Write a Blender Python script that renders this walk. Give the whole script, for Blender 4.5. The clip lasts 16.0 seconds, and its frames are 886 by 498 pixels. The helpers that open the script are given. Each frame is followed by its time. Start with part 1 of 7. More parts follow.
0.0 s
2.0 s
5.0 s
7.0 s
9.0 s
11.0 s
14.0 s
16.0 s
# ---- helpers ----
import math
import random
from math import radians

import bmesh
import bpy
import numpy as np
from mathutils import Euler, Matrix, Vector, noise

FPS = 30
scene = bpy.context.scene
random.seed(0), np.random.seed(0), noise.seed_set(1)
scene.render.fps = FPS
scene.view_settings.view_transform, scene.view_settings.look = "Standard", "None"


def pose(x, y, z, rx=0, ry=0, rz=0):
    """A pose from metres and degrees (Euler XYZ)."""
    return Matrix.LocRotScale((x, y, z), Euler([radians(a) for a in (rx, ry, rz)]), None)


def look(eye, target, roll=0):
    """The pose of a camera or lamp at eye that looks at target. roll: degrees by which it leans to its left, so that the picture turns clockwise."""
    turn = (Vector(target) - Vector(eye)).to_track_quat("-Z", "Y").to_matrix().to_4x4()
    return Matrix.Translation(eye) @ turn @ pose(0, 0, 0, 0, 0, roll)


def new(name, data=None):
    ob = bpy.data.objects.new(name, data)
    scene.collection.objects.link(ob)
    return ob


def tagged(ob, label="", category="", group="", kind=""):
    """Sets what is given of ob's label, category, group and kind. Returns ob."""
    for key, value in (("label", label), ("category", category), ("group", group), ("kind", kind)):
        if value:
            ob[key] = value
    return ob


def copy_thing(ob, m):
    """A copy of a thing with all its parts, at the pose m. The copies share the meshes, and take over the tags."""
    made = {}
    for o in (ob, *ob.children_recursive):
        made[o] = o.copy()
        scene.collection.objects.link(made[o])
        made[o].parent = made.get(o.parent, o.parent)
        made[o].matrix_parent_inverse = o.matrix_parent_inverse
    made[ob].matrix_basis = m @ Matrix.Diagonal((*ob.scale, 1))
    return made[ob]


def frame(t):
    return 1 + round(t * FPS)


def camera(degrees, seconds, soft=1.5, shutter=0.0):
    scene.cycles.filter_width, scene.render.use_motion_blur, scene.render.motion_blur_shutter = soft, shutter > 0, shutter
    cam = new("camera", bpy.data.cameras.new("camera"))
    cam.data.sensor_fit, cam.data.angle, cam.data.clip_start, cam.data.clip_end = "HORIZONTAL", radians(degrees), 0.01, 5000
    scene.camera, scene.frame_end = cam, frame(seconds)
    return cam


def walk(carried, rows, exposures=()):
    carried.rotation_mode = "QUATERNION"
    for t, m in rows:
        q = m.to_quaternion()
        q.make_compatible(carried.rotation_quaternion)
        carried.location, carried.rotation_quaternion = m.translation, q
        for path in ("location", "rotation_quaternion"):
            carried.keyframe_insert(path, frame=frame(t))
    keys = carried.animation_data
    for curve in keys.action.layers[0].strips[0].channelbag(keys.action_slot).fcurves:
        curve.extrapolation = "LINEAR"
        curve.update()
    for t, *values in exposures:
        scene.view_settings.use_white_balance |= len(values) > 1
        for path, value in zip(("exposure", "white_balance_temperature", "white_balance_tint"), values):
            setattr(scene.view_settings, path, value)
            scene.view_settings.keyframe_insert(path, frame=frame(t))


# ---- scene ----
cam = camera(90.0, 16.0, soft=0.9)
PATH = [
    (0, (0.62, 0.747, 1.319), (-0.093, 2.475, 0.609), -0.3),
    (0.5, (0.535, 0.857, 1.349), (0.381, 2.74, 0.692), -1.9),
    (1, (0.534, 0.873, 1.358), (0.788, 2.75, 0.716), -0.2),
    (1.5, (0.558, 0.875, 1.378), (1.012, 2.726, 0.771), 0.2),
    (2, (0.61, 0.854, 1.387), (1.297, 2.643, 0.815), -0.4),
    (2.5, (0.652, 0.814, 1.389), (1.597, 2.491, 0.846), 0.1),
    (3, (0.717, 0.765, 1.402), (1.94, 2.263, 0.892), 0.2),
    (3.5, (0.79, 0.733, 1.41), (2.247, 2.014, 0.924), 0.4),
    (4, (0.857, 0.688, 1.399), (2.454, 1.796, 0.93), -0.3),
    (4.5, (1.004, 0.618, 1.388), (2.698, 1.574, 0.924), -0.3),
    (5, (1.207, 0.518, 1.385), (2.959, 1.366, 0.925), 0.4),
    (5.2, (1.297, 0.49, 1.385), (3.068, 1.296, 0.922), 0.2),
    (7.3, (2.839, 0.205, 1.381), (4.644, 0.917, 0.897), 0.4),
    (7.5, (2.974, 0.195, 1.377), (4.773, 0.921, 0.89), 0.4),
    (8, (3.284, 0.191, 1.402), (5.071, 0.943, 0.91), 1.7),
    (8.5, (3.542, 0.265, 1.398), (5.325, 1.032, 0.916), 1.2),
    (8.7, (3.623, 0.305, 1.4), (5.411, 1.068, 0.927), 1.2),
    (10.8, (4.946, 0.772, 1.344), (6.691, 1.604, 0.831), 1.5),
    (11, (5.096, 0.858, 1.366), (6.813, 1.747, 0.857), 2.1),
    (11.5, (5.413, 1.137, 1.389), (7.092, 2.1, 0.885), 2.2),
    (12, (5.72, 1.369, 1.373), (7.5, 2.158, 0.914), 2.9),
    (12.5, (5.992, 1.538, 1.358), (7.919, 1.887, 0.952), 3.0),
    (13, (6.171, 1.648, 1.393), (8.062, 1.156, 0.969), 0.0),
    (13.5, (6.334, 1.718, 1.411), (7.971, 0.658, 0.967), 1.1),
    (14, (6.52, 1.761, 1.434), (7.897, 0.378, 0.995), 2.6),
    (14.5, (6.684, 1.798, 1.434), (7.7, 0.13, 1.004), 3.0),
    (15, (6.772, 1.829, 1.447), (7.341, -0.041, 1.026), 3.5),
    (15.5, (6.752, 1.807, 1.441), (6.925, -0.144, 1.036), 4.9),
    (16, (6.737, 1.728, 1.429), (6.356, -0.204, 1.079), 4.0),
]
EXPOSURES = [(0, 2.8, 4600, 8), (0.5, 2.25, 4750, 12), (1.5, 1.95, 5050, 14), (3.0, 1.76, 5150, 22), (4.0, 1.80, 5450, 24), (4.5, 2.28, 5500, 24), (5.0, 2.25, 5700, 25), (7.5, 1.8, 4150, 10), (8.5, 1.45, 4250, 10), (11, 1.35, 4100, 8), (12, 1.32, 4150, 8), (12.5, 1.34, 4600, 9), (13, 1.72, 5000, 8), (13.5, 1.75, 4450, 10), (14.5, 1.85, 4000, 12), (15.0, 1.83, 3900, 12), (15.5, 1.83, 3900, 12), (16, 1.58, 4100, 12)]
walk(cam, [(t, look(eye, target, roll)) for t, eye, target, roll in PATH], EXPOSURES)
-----
:: Job ::
Quote the listing in full, please, keeping every line exact.

:: Written answer ::
Write a Blender Python script that renders this walk. Give the whole script, for Blender 4.5. The clip lasts 16.0 seconds, and its frames are 886 by 498 pixels. The helpers that open the script are given. Each frame is followed by its time. Start with part 1 of 7. More parts follow.
0.0 s
2.0 s
5.0 s
7.0 s
9.0 s
11.0 s
14.0 s
16.0 s
# ---- helpers ----
import math
import random
from math import radians

import bmesh
import bpy
import numpy as np
from mathutils import Euler, Matrix, Vector, noise

FPS = 30
scene = bpy.context.scene
random.seed(0), np.random.seed(0), noise.seed_set(1)
scene.render.fps = FPS
scene.view_settings.view_transform, scene.view_settings.look = "Standard", "None"


def pose(x, y, z, rx=0, ry=0, rz=0):
    """A pose from metres and degrees (Euler XYZ)."""
    return Matrix.LocRotScale((x, y, z), Euler([radians(a) for a in (rx, ry, rz)]), None)


def look(eye, target, roll=0):
    """The pose of a camera or lamp at eye that looks at target. roll: degrees by which it leans to its left, so that the picture turns clockwise."""
    turn = (Vector(target) - Vector(eye)).to_track_quat("-Z", "Y").to_matrix().to_4x4()
    return Matrix.Translation(eye) @ turn @ pose(0, 0, 0, 0, 0, roll)


def new(name, data=None):
    ob = bpy.data.objects.new(name, data)
    scene.collection.objects.link(ob)
    return ob


def tagged(ob, label="", category="", group="", kind=""):
    """Sets what is given of ob's label, category, group and kind. Returns ob."""
    for key, value in (("label", label), ("category", category), ("group", group), ("kind", kind)):
        if value:
            ob[key] = value
    return ob


def copy_thing(ob, m):
    """A copy of a thing with all its parts, at the pose m. The copies share the meshes, and take over the tags."""
    made = {}
    for o in (ob, *ob.children_recursive):
        made[o] = o.copy()
        scene.collection.objects.link(made[o])
        made[o].parent = made.get(o.parent, o.parent)
        made[o].matrix_parent_inverse = o.matrix_parent_inverse
    made[ob].matrix_basis = m @ Matrix.Diagonal((*ob.scale, 1))
    return made[ob]


def frame(t):
    return 1 + round(t * FPS)


def camera(degrees, seconds, soft=1.5, shutter=0.0):
    scene.cycles.filter_width, scene.render.use_motion_blur, scene.render.motion_blur_shutter = soft, shutter > 0, shutter
    cam = new("camera", bpy.data.cameras.new("camera"))
    cam.data.sensor_fit, cam.data.angle, cam.data.clip_start, cam.data.clip_end = "HORIZONTAL", radians(degrees), 0.01, 5000
    scene.camera, scene.frame_end = cam, frame(seconds)
    return cam


def walk(carried, rows, exposures=()):
    carried.rotation_mode = "QUATERNION"
    for t, m in rows:
        q = m.to_quaternion()
        q.make_compatible(carried.rotation_quaternion)
        carried.location, carried.rotation_quaternion = m.translation, q
        for path in ("location", "rotation_quaternion"):
            carried.keyframe_insert(path, frame=frame(t))
    keys = carried.animation_data
    for curve in keys.action.layers[0].strips[0].channelbag(keys.action_slot).fcurves:
        curve.extrapolation = "LINEAR"
        curve.update()
    for t, *values in exposures:
        scene.view_settings.use_white_balance |= len(values) > 1
        for path, value in zip(("exposure", "white_balance_temperature", "white_balance_tint"), values):
            setattr(scene.view_settings, path, value)
            scene.view_settings.keyframe_insert(path, frame=frame(t))


# ---- scene ----
cam = camera(90.0, 16.0, soft=0.9)
PATH = [
    (0, (0.62, 0.747, 1.319), (-0.093, 2.475, 0.609), -0.3),
    (0.5, (0.535, 0.857, 1.349), (0.381, 2.74, 0.692), -1.9),
    (1, (0.534, 0.873, 1.358), (0.788, 2.75, 0.716), -0.2),
    (1.5, (0.558, 0.875, 1.378), (1.012, 2.726, 0.771), 0.2),
    (2, (0.61, 0.854, 1.387), (1.297, 2.643, 0.815), -0.4),
    (2.5, (0.652, 0.814, 1.389), (1.597, 2.491, 0.846), 0.1),
    (3, (0.717, 0.765, 1.402), (1.94, 2.263, 0.892), 0.2),
    (3.5, (0.79, 0.733, 1.41), (2.247, 2.014, 0.924), 0.4),
    (4, (0.857, 0.688, 1.399), (2.454, 1.796, 0.93), -0.3),
    (4.5, (1.004, 0.618, 1.388), (2.698, 1.574, 0.924), -0.3),
    (5, (1.207, 0.518, 1.385), (2.959, 1.366, 0.925), 0.4),
    (5.2, (1.297, 0.49, 1.385), (3.068, 1.296, 0.922), 0.2),
    (7.3, (2.839, 0.205, 1.381), (4.644, 0.917, 0.897), 0.4),
    (7.5, (2.974, 0.195, 1.377), (4.773, 0.921, 0.89), 0.4),
    (8, (3.284, 0.191, 1.402), (5.071, 0.943, 0.91), 1.7),
    (8.5, (3.542, 0.265, 1.398), (5.325, 1.032, 0.916), 1.2),
    (8.7, (3.623, 0.305, 1.4), (5.411, 1.068, 0.927), 1.2),
    (10.8, (4.946, 0.772, 1.344), (6.691, 1.604, 0.831), 1.5),
    (11, (5.096, 0.858, 1.366), (6.813, 1.747, 0.857), 2.1),
    (11.5, (5.413, 1.137, 1.389), (7.092, 2.1, 0.885), 2.2),
    (12, (5.72, 1.369, 1.373), (7.5, 2.158, 0.914), 2.9),
    (12.5, (5.992, 1.538, 1.358), (7.919, 1.887, 0.952), 3.0),
    (13, (6.171, 1.648, 1.393), (8.062, 1.156, 0.969), 0.0),
    (13.5, (6.334, 1.718, 1.411), (7.971, 0.658, 0.967), 1.1),
    (14, (6.52, 1.761, 1.434), (7.897, 0.378, 0.995), 2.6),
    (14.5, (6.684, 1.798, 1.434), (7.7, 0.13, 1.004), 3.0),
    (15, (6.772, 1.829, 1.447), (7.341, -0.041, 1.026), 3.5),
    (15.5, (6.752, 1.807, 1.441), (6.925, -0.144, 1.036), 4.9),
    (16, (6.737, 1.728, 1.429), (6.356, -0.204, 1.079), 4.0),
]
EXPOSURES = [(0, 2.8, 4600, 8), (0.5, 2.25, 4750, 12), (1.5, 1.95, 5050, 14), (3.0, 1.76, 5150, 22), (4.0, 1.80, 5450, 24), (4.5, 2.28, 5500, 24), (5.0, 2.25, 5700, 25), (7.5, 1.8, 4150, 10), (8.5, 1.45, 4250, 10), (11, 1.35, 4100, 8), (12, 1.32, 4150, 8), (12.5, 1.34, 4600, 9), (13, 1.72, 5000, 8), (13.5, 1.75, 4450, 10), (14.5, 1.85, 4000, 12), (15.0, 1.83, 3900, 12), (15.5, 1.83, 3900, 12), (16, 1.58, 4100, 12)]
walk(cam, [(t, look(eye, target, roll)) for t, eye, target, roll in PATH], EXPOSURES)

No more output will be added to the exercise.